Martin King

Martin Luther King handwritten letter while in India, researching Gandhi's methods of nonviolent resistance

Martin Luther King handwritten letter while in India, researching Gandhi's methods of nonviolent resistance

Martin Luther King, Jr., Autograph Letter Signed "Martin", Eight pages, 6.5" x 8", on six sheets, Residency Guest House letterhead, Bangalore [India, n. d. [circa February 1959. Martin Luther King, Jr., held firmly to the Gandhian principles of nonviolent resistance throughout his life. Gandhi used nonviolent resistance to gain India's independence from the British Empire. In an effort to expand his understanding of Gandhi and his methods, King left, with wife, Coretta, and Dr. Lawrence Reddick, historian, chairman of the history department at Alabama State College, and King's biographer, by his side on a five week tour of India on February 3, 1959. Usual folds, else fine.

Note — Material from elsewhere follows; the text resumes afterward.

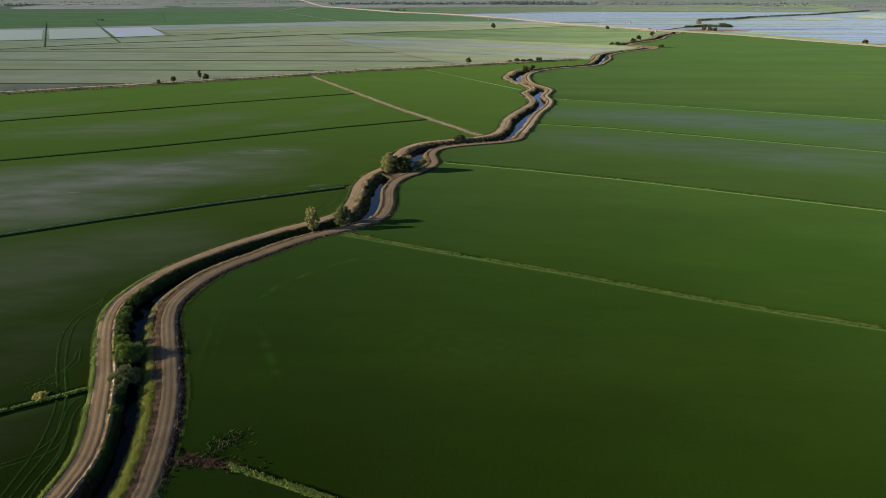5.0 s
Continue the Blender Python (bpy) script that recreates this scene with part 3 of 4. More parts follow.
def quad(label, material, corners, z=0.2, name="rice_field", cat="rice field", n=8, kind="stuff", group="rice fields"):
    c = np.array(corners, float)
    u, v = np.meshgrid(np.linspace(0, 1, n), np.linspace(0, 1, n))
    p = [(1 - u) * (1 - v) * c[0, k] + u * (1 - v) * c[1, k] + u * v * c[2, k] + (1 - u) * v * c[3, k] for k in (0, 1)]
    return tagged(part(name, *sheet(p[0], p[1], rise(p[0], p[1]) + z), material), label, cat, group, kind)


def ribbon(name, label, cat, pts, half, z, material, wob=0.15, step=6.0, rise=0.0, kind="structure", group=""):
    """A long strip along a polyline, with uneven edges; rise lifts its middle."""
    p = np.array(pts, float)
    cum = np.concatenate([[0], np.cumsum(np.hypot(*np.diff(p, axis=0).T))])
    t = np.linspace(0, cum[-1], max(4, int(cum[-1] / step)))
    x, y = np.interp(t, cum, p[:, 0]), np.interp(t, cum, p[:, 1])
    dx, dy = np.gradient(x), np.gradient(y)
    ln = np.hypot(dx, dy)
    nx, ny = -dy / ln, dx / ln
    us = (-1, -0.5, 0, 0.5, 1)
    w = [half * (1 + wob * np.array([rough(a, b, 0.08, u * 3) + rough(a, b, 0.3, u * 5) for a, b in zip(x, y)])) for u in us]
    gx = np.stack([x + nx * u * k for u, k in zip(us, w)], 1)
    gy = np.stack([y + ny * u * k for u, k in zip(us, w)], 1)
    gz = np.stack([z + rise * (1 - u * u) + 0 * x for u in us], 1) + 77 * np.clip((np.hypot(gx, gy) - 3300) / 1500, 0, 1)
    uvs = np.stack([np.repeat(np.array(us)[None] * half, len(t), 0), np.repeat(t[:, None], 5, 1)], -1).reshape(-1, 2)
    return tagged(part(name, *sheet(gx, gy, gz), material, smooth=True, uvs=uvs), label, cat, group, kind)


# the wedge of rice between the field track, the field road and the canal
plot("green rice wedge between a pale track and the canal", M_RICE_L, np.concatenate([np.arange(344.5, 640, 1.5), np.arange(640, 748, 3.0)]),
     lambda y: np.maximum(TRACK(y) + 2.4, END_X(y) + 7), lambda y: np.maximum(ROAD_WEST(y) - 3.1 * shear(ROAD_WEST, y), END_X(y) + 7.5), 0.28)
ribbon("track_verge", "dull green weedy verge under the pale field track", "grass verge", [(28, 335.5), (22, 343), (-27, 426), (-111, 584)], 2.9, 0.29, M_DARKRIDGE, 0.1, 1.5, 0.03)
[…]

Writing to friend and personal secretary, Maude L. Ballou, King, nearing the end of his stay in India, updates her on his plans for his return to the States. He says that their schedule has changed and they will be returning to New York earlier than planned, three days in fact. He says that he plans on spending those three days in New York and will arrive back in Montgomery on the following Saturday. Having no plans to preach the following day, he asks that she keep their arrival quiet, saying that he may make a surprise appearance at church.



Despite a month long absence overseas, King was still involved in his affairs back home. He asks that she get in touch with Dr. J. T. Brooks, the president of Alabama State College and editor of the Dexter Echo and inform him that Dr. King has taken a position as an editor with the Christian Century, a widely read Protestant journal. He also asks that she mention his newest book, Stride Toward Freedom, was selected as one of the fifty most notable books for the year by the American Library Association. He also asks that he add Michigan Governor G. Mennen Williams and Averell Harriman, former governor of New York, to a list of potential contributors to the Southern Christian Leadership Conference. In addition, he asks that she write a short note to John Lee Tilley, executive director of the Southern Christian Leadership Conference, asking that he continue discussions with Glenn E. Smiley, a white civil rights activist who was an early adviser of Dr. King in the principles of nonviolence, regarding a potential conference in Tallahassee, Florida, inviting as many of Florida's civic leaders and ministers as he can.



Regarding the remainder of his overseas trip, he says that he will soon be leaving for the Middle East via Pakistan and suggests that Mrs. Ballou mail him a letter (to the YMCA Hotel in Jerusalem) updating him on additional events. He informs her that they will be leaving Israel sometime in mid-March for Cairo, and from there to Athens, Greece, and finally New York City. He admits that they have had a wonderful time and the people of India have gone above and beyond to make them feel welcome.


King's trip to India helped cement his beliefs in the principles of nonviolence. On his final day in India, March 9, 1959, he expressed his feelings in a message that was broadcast on All India Radio where he said that because of his time in India, he is more committed to the principles of nonviolent resistance than ever before.



Reference: Michael Battle. Blessed are the Peacemakers: A Christian Spirituality of Nonviolence. Mercer University Press, 2004; Clayborne Carson, editor. The Papers of Martin Luther King, Jr: Threshold of a New Decade, January 1959-December 1960. University of California Press, 2005.